# What you are asked to do
Skip the pictures. Transcribe the rest of the data below without changing a word.

# Given material
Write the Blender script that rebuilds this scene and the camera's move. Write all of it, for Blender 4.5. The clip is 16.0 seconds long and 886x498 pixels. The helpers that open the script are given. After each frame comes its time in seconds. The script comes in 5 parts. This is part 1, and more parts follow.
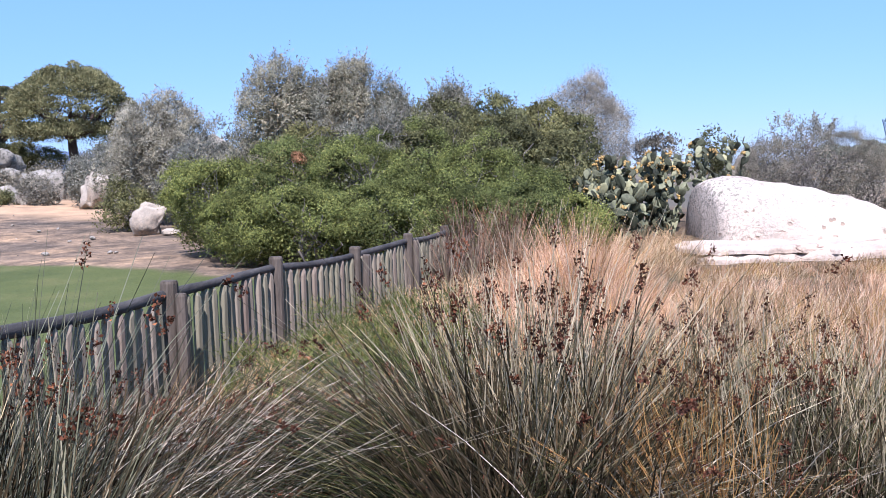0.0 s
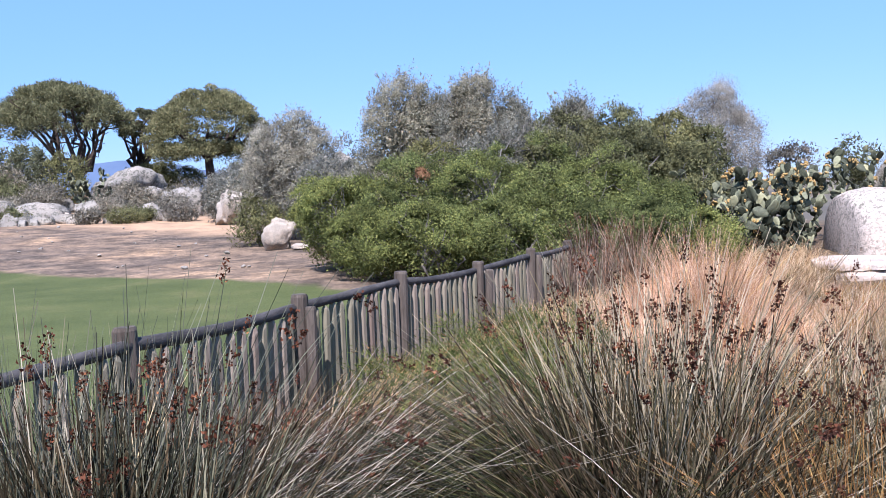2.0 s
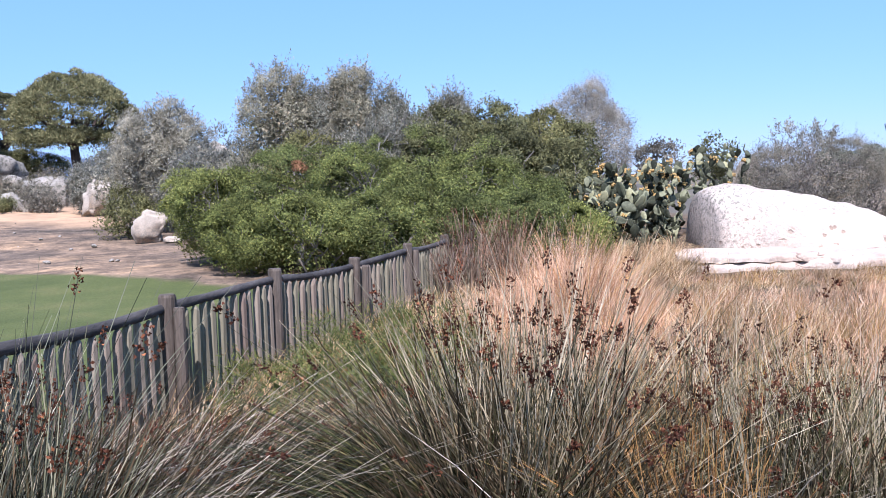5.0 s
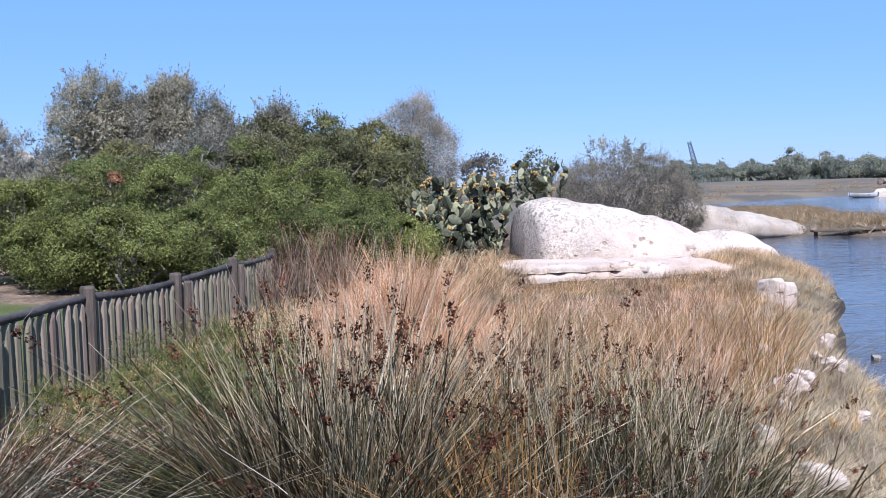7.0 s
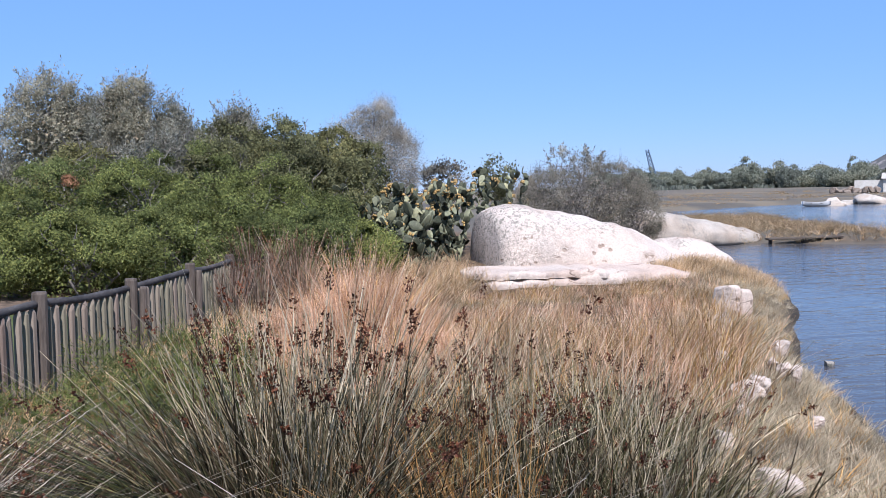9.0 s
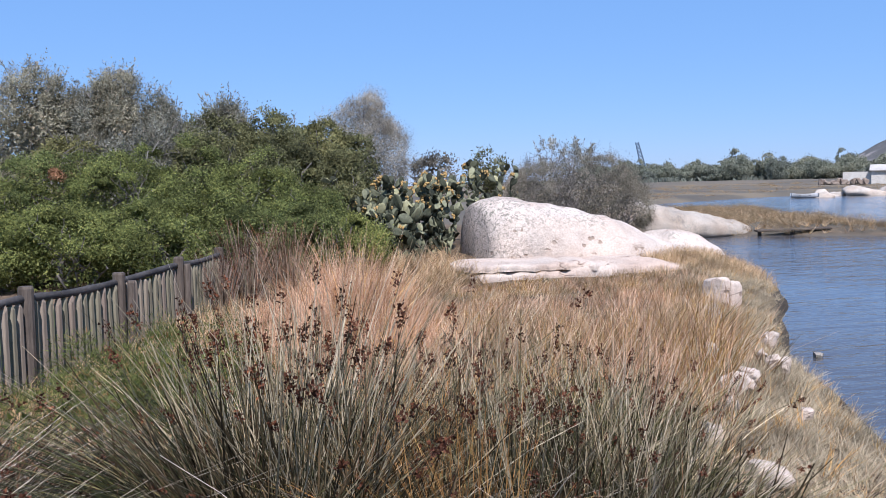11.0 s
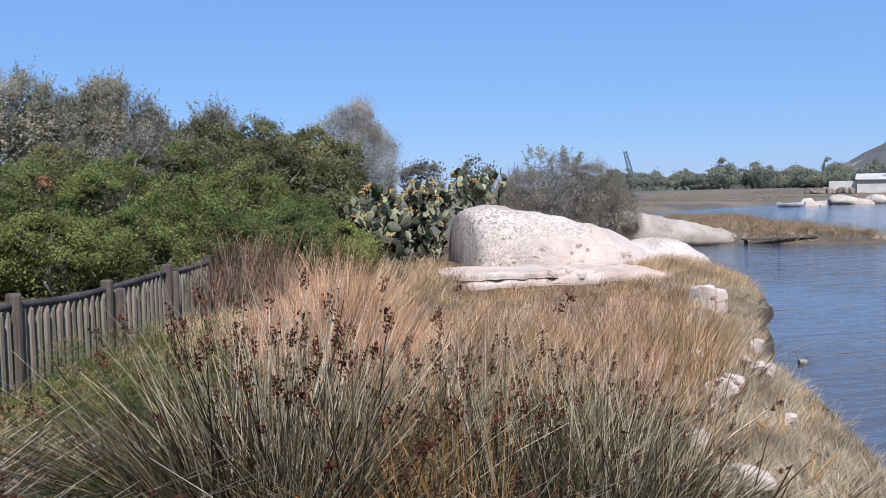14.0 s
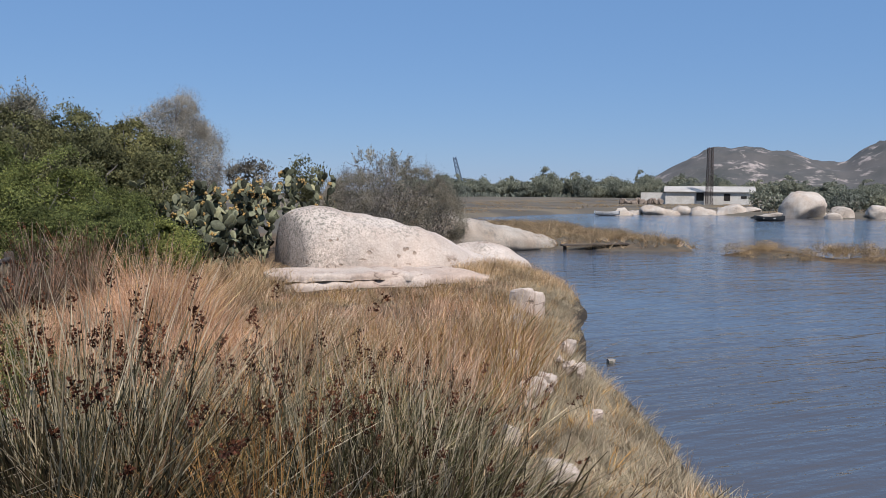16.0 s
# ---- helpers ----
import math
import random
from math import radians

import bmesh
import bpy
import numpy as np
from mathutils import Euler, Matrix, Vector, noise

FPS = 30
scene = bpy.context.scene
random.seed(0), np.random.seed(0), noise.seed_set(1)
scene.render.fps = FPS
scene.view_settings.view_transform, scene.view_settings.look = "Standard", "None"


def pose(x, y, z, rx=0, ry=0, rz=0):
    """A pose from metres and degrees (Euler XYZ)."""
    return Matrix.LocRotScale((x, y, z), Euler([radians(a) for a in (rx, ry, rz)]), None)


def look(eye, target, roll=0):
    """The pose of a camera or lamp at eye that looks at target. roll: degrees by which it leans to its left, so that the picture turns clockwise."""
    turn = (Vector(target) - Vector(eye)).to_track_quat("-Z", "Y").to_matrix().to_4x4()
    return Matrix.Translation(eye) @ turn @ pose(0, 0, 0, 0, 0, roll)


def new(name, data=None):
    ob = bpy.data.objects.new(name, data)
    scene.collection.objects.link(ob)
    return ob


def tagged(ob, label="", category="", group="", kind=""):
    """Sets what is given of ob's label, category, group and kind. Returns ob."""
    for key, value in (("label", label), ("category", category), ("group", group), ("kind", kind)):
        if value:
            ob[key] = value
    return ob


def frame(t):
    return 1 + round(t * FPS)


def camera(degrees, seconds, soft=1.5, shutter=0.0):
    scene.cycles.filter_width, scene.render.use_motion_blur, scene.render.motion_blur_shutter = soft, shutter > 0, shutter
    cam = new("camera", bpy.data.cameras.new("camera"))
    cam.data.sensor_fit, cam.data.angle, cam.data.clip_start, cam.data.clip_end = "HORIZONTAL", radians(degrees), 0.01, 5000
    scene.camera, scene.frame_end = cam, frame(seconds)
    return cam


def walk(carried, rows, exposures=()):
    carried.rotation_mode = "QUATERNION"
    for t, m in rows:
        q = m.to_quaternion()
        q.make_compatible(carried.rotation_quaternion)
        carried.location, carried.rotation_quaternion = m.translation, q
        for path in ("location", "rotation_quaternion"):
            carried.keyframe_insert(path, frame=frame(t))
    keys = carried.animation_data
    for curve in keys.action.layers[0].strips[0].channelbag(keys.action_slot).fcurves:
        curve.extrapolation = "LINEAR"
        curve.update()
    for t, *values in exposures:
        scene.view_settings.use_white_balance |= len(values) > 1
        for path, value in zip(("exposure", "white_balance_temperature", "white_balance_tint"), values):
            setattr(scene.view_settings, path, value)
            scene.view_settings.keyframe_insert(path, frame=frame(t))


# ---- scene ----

# Completed task
Write the Blender script that rebuilds this scene and the camera's move. Write all of it, for Blender 4.5. The clip is 16.0 seconds long and 886x498 pixels. The helpers that open the script are given. After each frame comes its time in seconds. The script comes in 5 parts. This is part 1, and more parts follow.
0.0 s
2.0 s
5.0 s
7.0 s
9.0 s
11.0 s
14.0 s
16.0 s
# ---- helpers ----
import math
import random
from math import radians

import bmesh
import bpy
import numpy as np
from mathutils import Euler, Matrix, Vector, noise

FPS = 30
scene = bpy.context.scene
random.seed(0), np.random.seed(0), noise.seed_set(1)
scene.render.fps = FPS
scene.view_settings.view_transform, scene.view_settings.look = "Standard", "None"


def pose(x, y, z, rx=0, ry=0, rz=0):
    """A pose from metres and degrees (Euler XYZ)."""
    return Matrix.LocRotScale((x, y, z), Euler([radians(a) for a in (rx, ry, rz)]), None)


def look(eye, target, roll=0):
    """The pose of a camera or lamp at eye that looks at target. roll: degrees by which it leans to its left, so that the picture turns clockwise."""
    turn = (Vector(target) - Vector(eye)).to_track_quat("-Z", "Y").to_matrix().to_4x4()
    return Matrix.Translation(eye) @ turn @ pose(0, 0, 0, 0, 0, roll)


def new(name, data=None):
    ob = bpy.data.objects.new(name, data)
    scene.collection.objects.link(ob)
    return ob


def tagged(ob, label="", category="", group="", kind=""):
    """Sets what is given of ob's label, category, group and kind. Returns ob."""
    for key, value in (("label", label), ("category", category), ("group", group), ("kind", kind)):
        if value:
            ob[key] = value
    return ob


def frame(t):
    return 1 + round(t * FPS)


def camera(degrees, seconds, soft=1.5, shutter=0.0):
    scene.cycles.filter_width, scene.render.use_motion_blur, scene.render.motion_blur_shutter = soft, shutter > 0, shutter
    cam = new("camera", bpy.data.cameras.new("camera"))
    cam.data.sensor_fit, cam.data.angle, cam.data.clip_start, cam.data.clip_end = "HORIZONTAL", radians(degrees), 0.01, 5000
    scene.camera, scene.frame_end = cam, frame(seconds)
    return cam


def walk(carried, rows, exposures=()):
    carried.rotation_mode = "QUATERNION"
    for t, m in rows:
        q = m.to_quaternion()
        q.make_compatible(carried.rotation_quaternion)
        carried.location, carried.rotation_quaternion = m.translation, q
        for path in ("location", "rotation_quaternion"):
            carried.keyframe_insert(path, frame=frame(t))
    keys = carried.animation_data
    for curve in keys.action.layers[0].strips[0].channelbag(keys.action_slot).fcurves:
        curve.extrapolation = "LINEAR"
        curve.update()
    for t, *values in exposures:
        scene.view_settings.use_white_balance |= len(values) > 1
        for path, value in zip(("exposure", "white_balance_temperature", "white_balance_tint"), values):
            setattr(scene.view_settings, path, value)
            scene.view_settings.keyframe_insert(path, frame=frame(t))


# ---- scene ----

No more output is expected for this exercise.